"But that doesn't mean that New Zealanders are caught, at this point. We are still in discussions with Australia about that."
A Ministry for Foreign Affairs and Trade spokeswoman said it was understood that New Zealanders were not the intended target of the policy.
"For example, New Zealanders living in Australia are not considered foreign investors for the purposes of Australia's foreign residential property investment regime."
Brownlee received an assurance just three weeks ago from his Australian counterpart Julie Bishop that New Zealand would be told of any policy shifts which affected New Zealanders living in the country.
That assurance came after New Zealand expressed frustration with the lack of notice for major immigration and education changes announced in the last two months.
New Zealand did not appear to have been given advance warning about the capital gains measure.
But Brownlee did not see this as another blunder by Australia. He said the two countries were now in discussion and that New Zealand would have input into any law changes.
Under the Budget proposal, New Zealanders who already own a home would not have to pay the tax if they sold the property before 2019.
OzKiwi chairman Timothy Gassin said expats could have to pay a tax of up to 50 per cent on any profits under the proposed changes.

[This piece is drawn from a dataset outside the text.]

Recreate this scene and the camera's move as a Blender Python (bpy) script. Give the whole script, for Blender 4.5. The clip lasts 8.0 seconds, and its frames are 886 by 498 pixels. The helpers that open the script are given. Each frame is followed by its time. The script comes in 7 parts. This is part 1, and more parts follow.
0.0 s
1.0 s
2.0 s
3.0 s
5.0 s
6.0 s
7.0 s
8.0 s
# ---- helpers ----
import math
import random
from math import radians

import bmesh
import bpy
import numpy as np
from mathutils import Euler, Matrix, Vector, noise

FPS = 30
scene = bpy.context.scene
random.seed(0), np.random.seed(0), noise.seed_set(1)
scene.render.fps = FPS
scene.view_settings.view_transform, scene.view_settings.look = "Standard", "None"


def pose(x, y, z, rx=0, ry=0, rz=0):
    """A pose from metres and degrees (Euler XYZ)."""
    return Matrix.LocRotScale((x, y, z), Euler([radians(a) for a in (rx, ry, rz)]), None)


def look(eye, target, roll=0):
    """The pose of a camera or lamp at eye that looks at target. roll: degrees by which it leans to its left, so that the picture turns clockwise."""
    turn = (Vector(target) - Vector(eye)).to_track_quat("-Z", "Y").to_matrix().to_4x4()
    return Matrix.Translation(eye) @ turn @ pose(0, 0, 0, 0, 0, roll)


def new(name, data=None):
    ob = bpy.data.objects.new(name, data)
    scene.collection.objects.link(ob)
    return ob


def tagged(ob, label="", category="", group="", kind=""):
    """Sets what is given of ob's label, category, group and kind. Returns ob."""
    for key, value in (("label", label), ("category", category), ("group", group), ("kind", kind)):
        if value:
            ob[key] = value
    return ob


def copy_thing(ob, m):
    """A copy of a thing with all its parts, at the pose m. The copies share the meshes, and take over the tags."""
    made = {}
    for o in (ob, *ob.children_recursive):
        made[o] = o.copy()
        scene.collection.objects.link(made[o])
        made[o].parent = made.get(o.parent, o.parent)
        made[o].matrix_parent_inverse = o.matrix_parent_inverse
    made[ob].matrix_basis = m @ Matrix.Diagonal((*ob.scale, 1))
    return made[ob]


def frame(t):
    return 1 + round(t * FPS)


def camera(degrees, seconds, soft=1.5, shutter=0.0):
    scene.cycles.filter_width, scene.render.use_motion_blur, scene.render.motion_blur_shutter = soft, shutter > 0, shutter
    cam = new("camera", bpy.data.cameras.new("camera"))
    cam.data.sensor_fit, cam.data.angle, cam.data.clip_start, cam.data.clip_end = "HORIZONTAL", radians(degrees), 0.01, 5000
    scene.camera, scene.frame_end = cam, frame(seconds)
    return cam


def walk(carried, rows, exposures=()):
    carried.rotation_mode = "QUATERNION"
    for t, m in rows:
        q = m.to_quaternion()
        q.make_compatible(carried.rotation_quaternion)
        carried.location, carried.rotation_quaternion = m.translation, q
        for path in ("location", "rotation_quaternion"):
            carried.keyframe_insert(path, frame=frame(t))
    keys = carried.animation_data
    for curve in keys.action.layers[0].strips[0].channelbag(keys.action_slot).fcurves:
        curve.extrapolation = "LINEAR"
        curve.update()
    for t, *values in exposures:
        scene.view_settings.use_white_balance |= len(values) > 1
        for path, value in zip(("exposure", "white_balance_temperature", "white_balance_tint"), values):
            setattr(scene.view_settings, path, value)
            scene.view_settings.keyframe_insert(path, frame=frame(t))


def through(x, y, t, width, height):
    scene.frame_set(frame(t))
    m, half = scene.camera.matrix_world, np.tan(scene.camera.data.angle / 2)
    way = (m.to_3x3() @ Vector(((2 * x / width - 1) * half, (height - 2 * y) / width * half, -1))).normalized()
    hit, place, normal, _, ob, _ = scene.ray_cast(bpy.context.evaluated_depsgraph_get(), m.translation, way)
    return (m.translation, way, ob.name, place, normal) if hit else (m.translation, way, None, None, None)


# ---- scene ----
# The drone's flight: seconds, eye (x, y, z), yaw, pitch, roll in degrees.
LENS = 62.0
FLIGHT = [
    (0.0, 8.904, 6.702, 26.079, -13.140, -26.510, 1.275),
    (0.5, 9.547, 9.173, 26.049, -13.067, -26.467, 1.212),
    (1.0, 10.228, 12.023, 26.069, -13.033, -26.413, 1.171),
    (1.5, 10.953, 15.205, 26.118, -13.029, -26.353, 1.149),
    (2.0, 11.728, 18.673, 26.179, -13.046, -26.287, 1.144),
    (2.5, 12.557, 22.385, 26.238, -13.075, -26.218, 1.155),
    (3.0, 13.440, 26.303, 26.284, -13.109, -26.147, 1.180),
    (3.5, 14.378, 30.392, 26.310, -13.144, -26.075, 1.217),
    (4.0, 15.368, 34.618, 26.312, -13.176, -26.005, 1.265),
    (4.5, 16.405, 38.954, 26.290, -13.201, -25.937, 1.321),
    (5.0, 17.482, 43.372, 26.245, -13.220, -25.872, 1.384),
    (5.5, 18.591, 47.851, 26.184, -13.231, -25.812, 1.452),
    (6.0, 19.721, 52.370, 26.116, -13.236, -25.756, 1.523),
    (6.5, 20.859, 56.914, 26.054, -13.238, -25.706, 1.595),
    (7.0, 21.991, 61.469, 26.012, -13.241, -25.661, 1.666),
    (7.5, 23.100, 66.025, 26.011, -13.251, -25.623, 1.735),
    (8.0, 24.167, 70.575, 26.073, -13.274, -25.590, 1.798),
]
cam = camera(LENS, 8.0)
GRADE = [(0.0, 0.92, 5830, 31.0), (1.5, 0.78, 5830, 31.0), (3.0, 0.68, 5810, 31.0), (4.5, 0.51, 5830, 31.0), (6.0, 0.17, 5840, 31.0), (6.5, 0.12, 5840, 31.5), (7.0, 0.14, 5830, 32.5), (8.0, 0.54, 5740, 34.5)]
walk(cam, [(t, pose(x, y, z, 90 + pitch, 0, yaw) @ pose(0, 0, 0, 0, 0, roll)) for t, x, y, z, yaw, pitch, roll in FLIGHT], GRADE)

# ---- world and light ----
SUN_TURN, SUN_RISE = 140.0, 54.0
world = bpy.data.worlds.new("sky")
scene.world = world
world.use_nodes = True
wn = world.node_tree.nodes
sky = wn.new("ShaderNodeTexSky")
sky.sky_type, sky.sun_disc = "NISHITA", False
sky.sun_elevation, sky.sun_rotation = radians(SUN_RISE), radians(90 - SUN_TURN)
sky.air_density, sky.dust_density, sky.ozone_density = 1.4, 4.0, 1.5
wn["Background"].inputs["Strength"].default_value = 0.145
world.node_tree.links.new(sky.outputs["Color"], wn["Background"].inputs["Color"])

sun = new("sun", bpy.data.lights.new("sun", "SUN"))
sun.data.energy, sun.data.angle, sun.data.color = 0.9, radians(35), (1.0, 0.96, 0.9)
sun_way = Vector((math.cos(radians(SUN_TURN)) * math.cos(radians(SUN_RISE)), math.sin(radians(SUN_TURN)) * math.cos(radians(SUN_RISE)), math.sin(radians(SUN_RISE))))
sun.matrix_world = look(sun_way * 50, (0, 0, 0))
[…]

He said many Kiwis living in Australia were classed as "temporary tax residents" and would therefore be captured by the Budget change.

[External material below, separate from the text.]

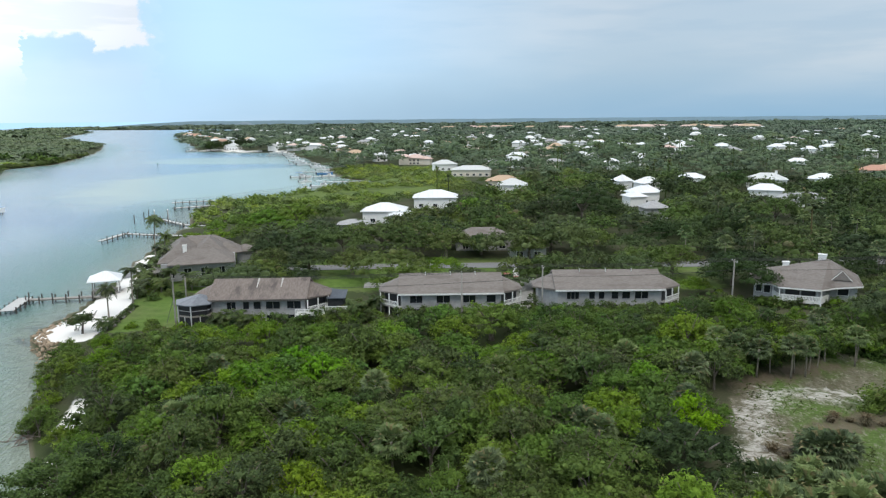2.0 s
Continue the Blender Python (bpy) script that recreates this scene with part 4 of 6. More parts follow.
build_condos()
build_big_house()
build_town()
join_far_houses()
for px, py, L, t in ((-64, 108.4, 16.8, 13.2), (-32, 118.2, 18.6, 12.3), (-4.2, 125.8, 19.6, 11)):
    for k in range(-1, 8):
        u = -4 + k * 4.2
        FREE.append((px + u * math.cos(radians(t)) - 5 * math.sin(radians(t)), py + u * math.sin(radians(t)) + 5 * math.cos(radians(t)), 8.0))
FREE.extend([(43, 146, 12), (40.5, 136.5, 8), (47.5, 137.5, 7), (38.5, 129, 5)])
FREE.append((-66, 104, 5))
# open sand below the shore tree, and the lawns along the street
# the last plot here clears the camera's view of the cove
FREE.extend([(-49.5, 38.5, 4.5), (-46.5, 42, 4.5), (-48, 46.5, 3.5), (-58.2, 66.8, 2.0)])
FREE.extend([(-26, 163, 7), (-18, 163, 7), (-11, 166, 6), (-14, 158, 6), (-38, 157, 5), (-45, 158, 5)])
# cleared plots that keep the power poles in the camera's view
FREE.extend([(72, 144, 3), (68, 137, 5), (79, 144, 3), (75, 137, 5), (87, 145, 3), (82, 137, 5)])
FREE.extend([(66, 130, 7), (71, 134, 6), (77, 136, 6), (84, 138, 6), (73, 128, 6), (80, 130, 6)])
# cleared plots from these houses towards the eye, to keep them in view
for px, py, r in ((-68, 235, 15), (-59, 279, 17), (-27, 190, 5), (-69, 438, 10), (-33, 334, 7)):
    for back in (10, 20, 30, 40):
        q = 1 - back / math.hypot(px, py)
        FREE.append((px * q, py * q, r * (1 - back / 90)))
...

Prime Minister Bill English said this morning he had not seen any details about the proposal.
"Anyone who lives in Australia, of course is subject to the Australian Government's Budget decisions. And if they're acting on foreign buyers or non-resident taxpayers ... then it's possible Kiwis are caught up in that.
"But I haven't seen any particular advice about the proposal."
English said Kiwis were being sent a clear message that "there isn't the same safety net in Australia that there used to be".